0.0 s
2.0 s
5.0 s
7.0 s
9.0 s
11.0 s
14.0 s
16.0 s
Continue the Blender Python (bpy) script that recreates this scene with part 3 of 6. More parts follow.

┄┄┄┄┄┄┄┄┄┄┄┄┄┄┄┄┄┄┄┄

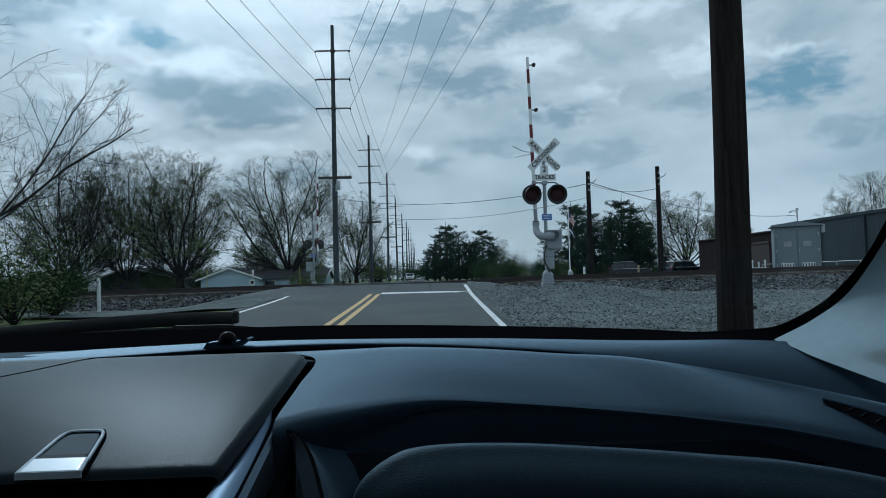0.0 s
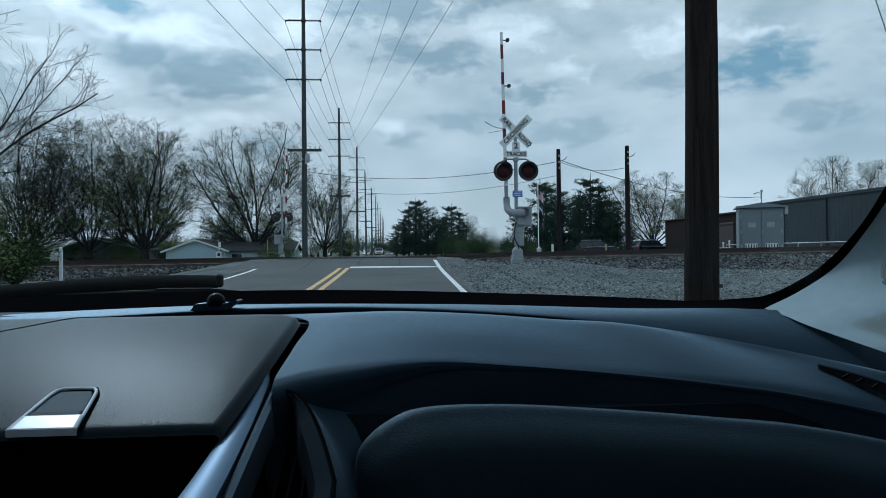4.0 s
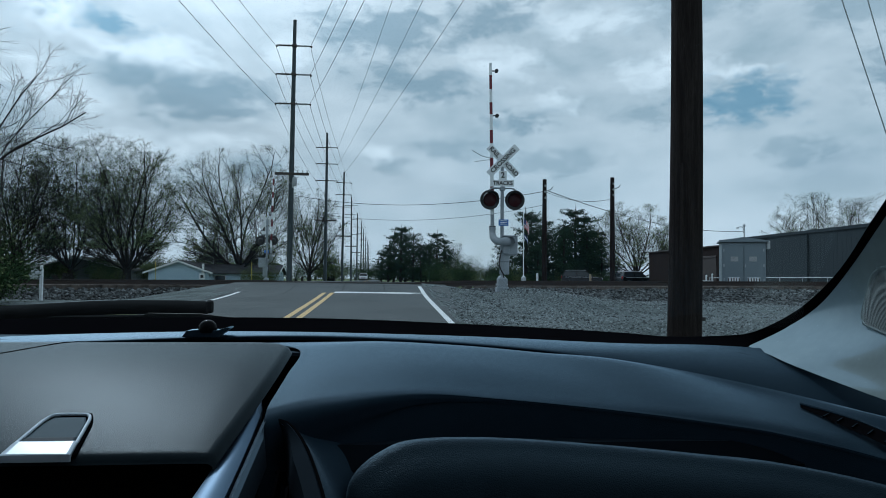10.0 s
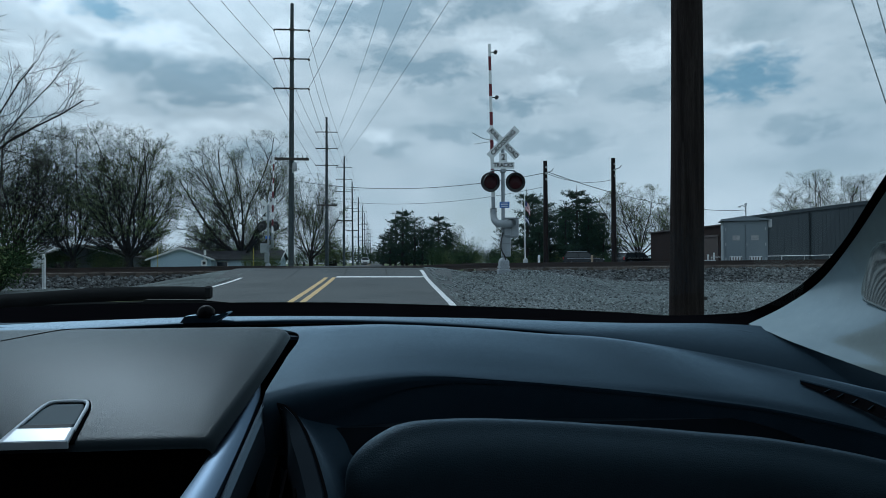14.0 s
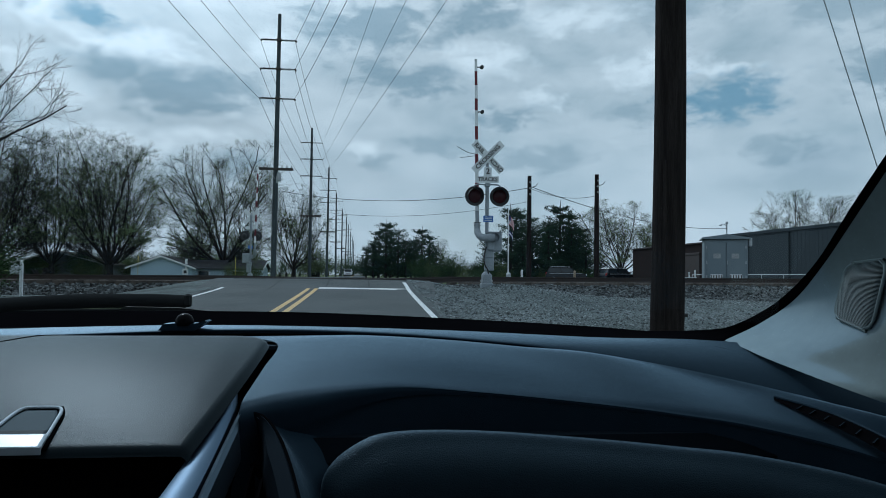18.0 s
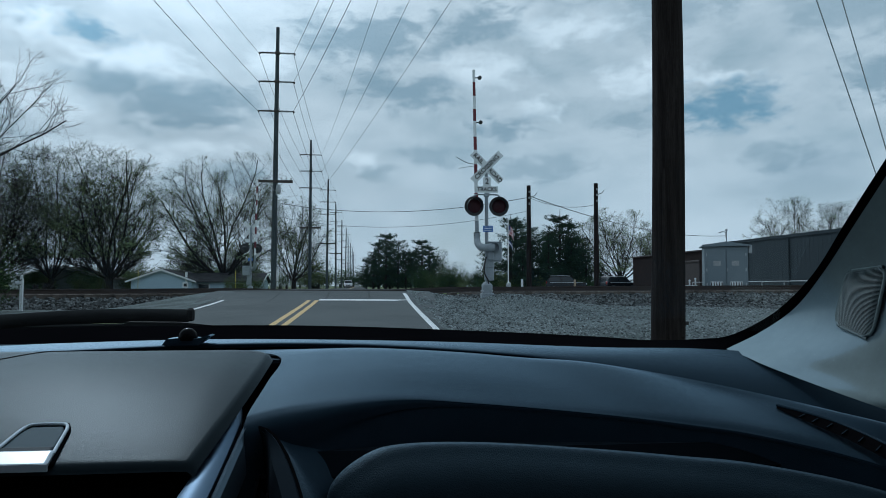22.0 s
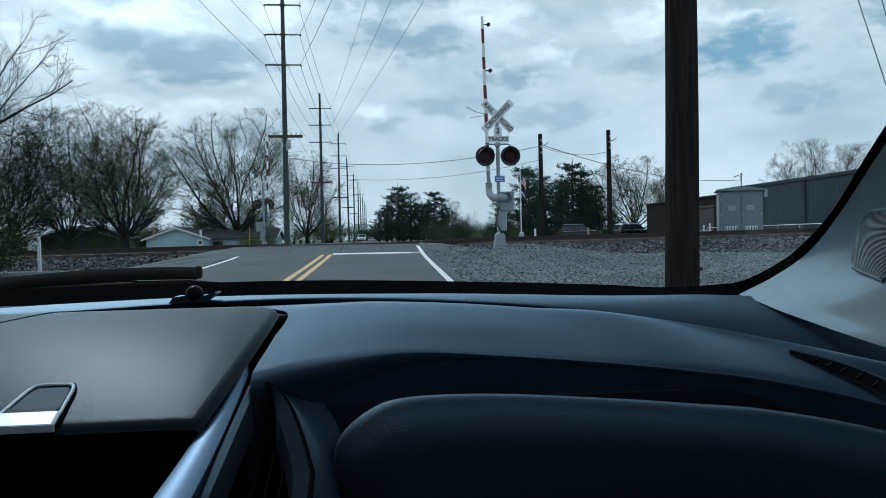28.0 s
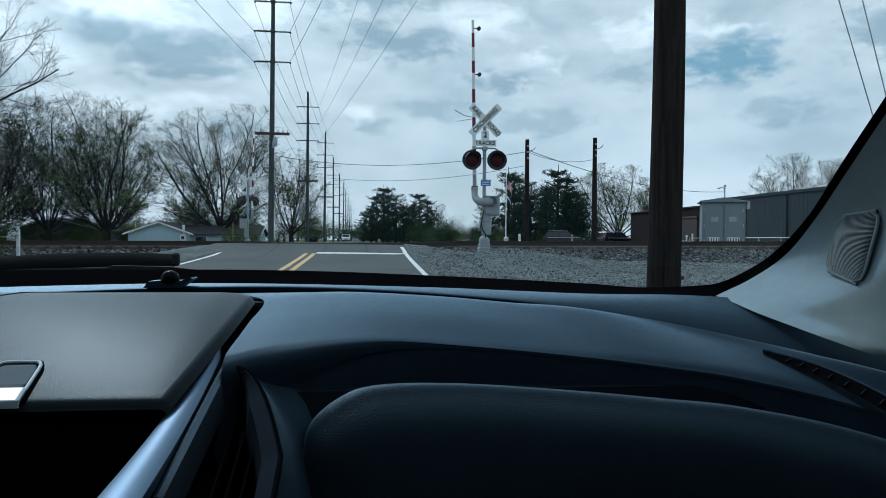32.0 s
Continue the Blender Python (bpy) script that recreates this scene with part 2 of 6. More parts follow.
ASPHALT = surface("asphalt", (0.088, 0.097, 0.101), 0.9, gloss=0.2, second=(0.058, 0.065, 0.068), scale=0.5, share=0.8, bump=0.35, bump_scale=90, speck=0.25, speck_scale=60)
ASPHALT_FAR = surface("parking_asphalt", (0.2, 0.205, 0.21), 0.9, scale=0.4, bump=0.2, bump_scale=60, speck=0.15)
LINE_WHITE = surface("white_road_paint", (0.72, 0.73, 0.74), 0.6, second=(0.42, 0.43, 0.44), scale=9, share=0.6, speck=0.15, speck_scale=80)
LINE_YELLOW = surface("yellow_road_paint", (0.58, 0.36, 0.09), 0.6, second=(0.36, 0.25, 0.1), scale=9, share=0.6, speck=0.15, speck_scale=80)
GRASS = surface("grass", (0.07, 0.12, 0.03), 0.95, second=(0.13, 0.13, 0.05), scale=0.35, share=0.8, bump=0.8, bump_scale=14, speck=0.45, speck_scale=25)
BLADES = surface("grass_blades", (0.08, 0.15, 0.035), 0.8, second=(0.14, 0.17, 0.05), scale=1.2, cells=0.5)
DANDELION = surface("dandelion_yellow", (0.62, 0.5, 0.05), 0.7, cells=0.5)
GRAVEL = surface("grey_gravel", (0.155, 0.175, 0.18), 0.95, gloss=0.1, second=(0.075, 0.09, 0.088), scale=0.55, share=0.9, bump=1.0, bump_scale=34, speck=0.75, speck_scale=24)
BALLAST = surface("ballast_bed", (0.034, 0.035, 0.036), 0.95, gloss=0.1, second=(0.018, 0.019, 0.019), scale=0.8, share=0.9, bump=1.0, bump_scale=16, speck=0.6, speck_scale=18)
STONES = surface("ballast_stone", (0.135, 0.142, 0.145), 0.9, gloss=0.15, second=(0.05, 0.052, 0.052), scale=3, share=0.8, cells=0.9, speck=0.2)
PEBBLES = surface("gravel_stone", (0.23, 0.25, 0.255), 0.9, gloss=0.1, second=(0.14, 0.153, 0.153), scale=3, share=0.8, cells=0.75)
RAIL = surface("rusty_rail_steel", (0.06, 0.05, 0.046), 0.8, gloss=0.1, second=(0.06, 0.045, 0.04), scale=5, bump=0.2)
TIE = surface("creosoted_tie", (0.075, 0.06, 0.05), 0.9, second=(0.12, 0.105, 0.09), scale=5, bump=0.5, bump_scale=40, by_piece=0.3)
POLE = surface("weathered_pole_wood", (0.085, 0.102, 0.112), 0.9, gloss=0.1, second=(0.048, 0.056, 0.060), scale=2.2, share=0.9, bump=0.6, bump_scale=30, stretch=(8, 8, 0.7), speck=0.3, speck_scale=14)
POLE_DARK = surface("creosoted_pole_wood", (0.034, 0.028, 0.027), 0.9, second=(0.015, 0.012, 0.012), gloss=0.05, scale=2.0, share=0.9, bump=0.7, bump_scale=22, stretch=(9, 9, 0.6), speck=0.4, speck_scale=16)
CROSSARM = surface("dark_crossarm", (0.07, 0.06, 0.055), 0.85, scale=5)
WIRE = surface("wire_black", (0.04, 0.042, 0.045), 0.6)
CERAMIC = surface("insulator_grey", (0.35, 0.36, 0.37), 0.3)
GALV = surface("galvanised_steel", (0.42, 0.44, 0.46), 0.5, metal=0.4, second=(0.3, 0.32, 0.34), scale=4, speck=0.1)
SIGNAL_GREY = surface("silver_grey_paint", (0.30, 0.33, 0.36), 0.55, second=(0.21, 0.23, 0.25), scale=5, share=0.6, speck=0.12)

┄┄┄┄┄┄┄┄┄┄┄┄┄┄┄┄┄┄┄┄

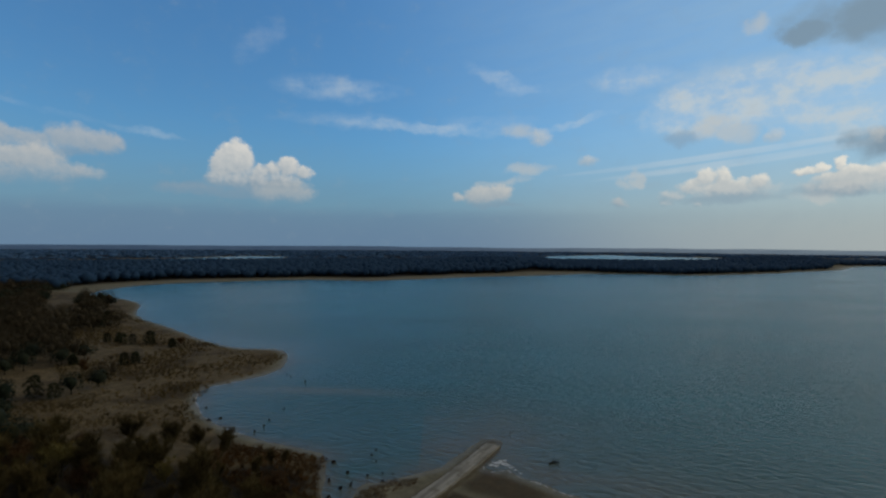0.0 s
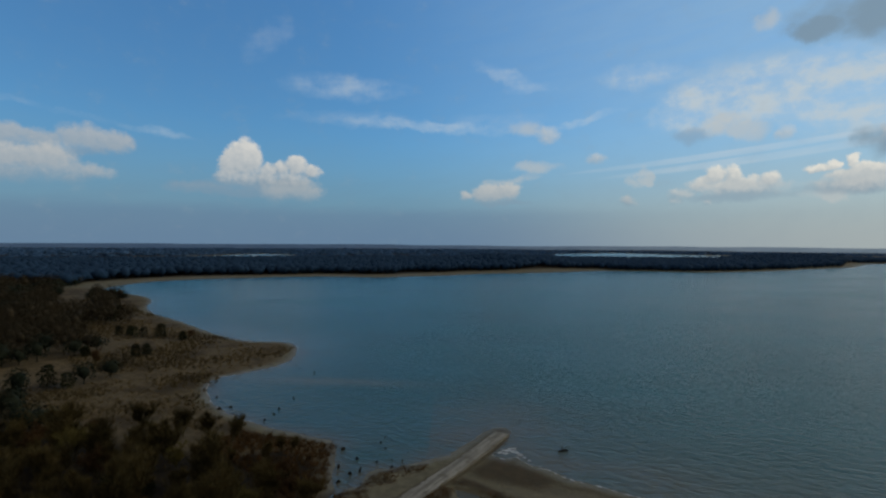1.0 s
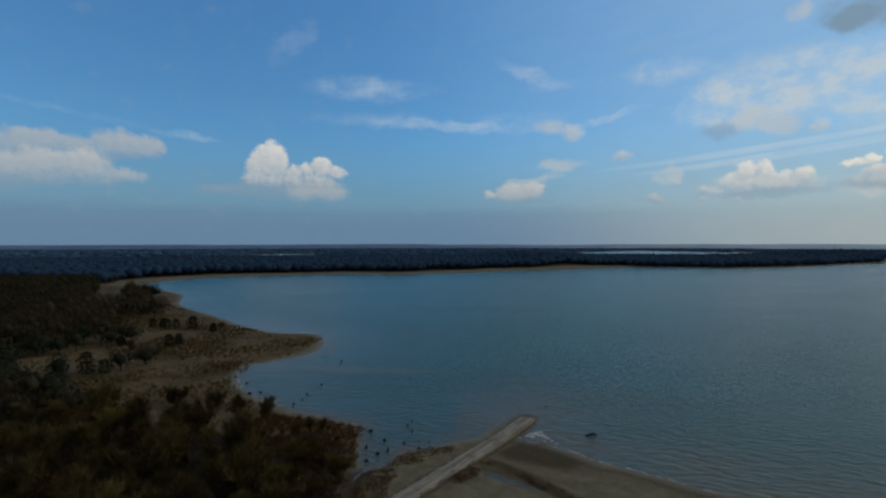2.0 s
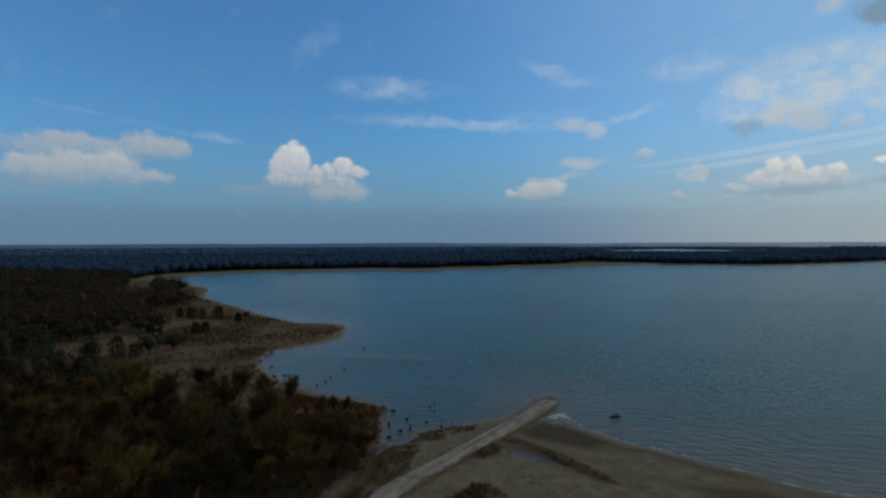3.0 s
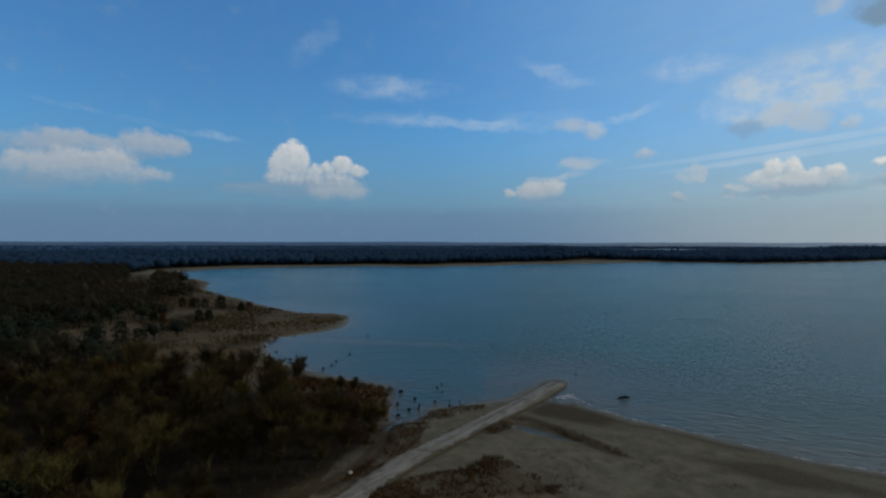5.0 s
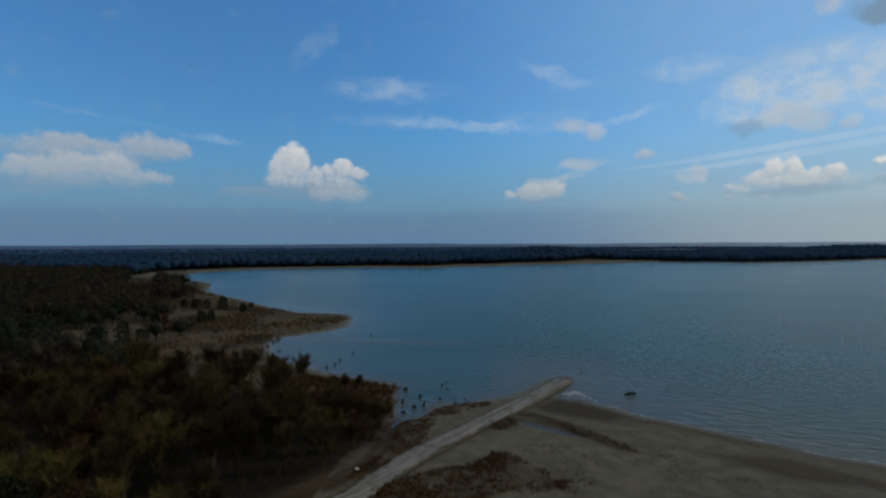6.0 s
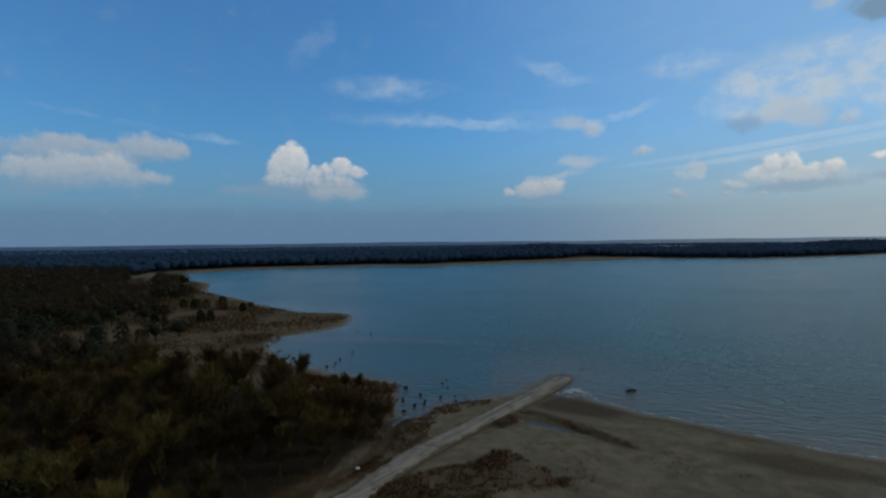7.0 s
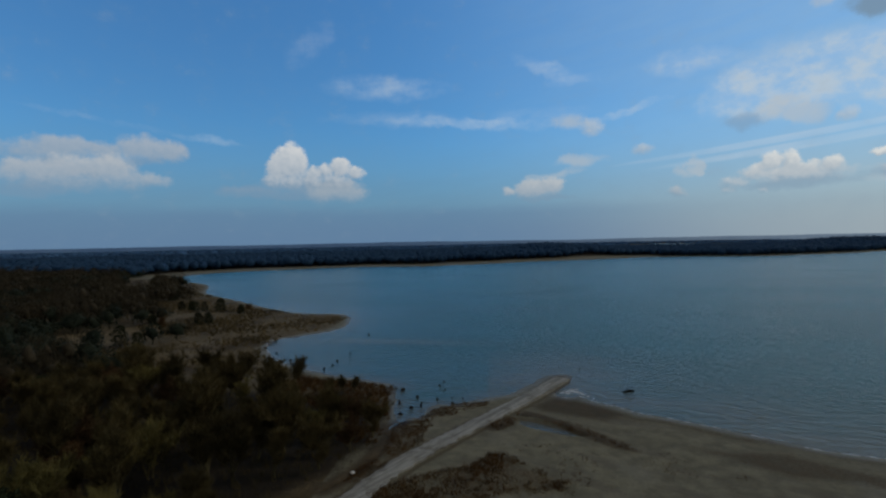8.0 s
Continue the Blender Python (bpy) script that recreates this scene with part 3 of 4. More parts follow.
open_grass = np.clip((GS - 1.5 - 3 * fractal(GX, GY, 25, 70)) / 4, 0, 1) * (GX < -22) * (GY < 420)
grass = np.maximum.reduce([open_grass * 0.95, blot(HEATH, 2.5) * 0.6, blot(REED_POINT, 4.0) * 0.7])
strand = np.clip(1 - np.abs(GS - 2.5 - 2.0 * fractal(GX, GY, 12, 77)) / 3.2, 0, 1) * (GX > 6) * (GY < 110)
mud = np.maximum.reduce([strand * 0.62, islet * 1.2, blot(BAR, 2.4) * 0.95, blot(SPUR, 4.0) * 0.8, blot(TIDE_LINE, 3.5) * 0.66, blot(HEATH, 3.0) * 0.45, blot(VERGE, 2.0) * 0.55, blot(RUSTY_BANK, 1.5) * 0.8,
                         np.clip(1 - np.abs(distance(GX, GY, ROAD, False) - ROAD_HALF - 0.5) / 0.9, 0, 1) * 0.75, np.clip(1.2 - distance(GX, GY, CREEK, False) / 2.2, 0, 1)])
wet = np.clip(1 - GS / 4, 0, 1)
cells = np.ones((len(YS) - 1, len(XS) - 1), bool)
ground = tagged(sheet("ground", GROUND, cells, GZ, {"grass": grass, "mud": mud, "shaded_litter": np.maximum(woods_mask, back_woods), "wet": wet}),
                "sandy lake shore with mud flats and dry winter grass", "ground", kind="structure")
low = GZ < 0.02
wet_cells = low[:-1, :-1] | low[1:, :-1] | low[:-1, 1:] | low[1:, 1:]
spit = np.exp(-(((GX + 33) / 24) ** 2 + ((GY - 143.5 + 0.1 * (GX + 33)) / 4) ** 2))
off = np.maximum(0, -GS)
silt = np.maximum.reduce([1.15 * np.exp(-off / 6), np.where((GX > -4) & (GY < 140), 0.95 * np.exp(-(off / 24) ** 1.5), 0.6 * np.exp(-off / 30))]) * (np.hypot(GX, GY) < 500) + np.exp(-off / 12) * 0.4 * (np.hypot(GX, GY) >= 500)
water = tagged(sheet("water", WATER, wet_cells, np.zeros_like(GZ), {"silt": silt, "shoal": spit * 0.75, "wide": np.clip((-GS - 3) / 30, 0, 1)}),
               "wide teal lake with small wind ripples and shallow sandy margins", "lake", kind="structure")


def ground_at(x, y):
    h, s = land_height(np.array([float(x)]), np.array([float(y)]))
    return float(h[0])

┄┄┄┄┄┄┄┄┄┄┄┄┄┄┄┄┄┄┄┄

Of the lines above, how many hold the string "that"? Answer with only the number.

▸ **TASK RESPONSE**: 3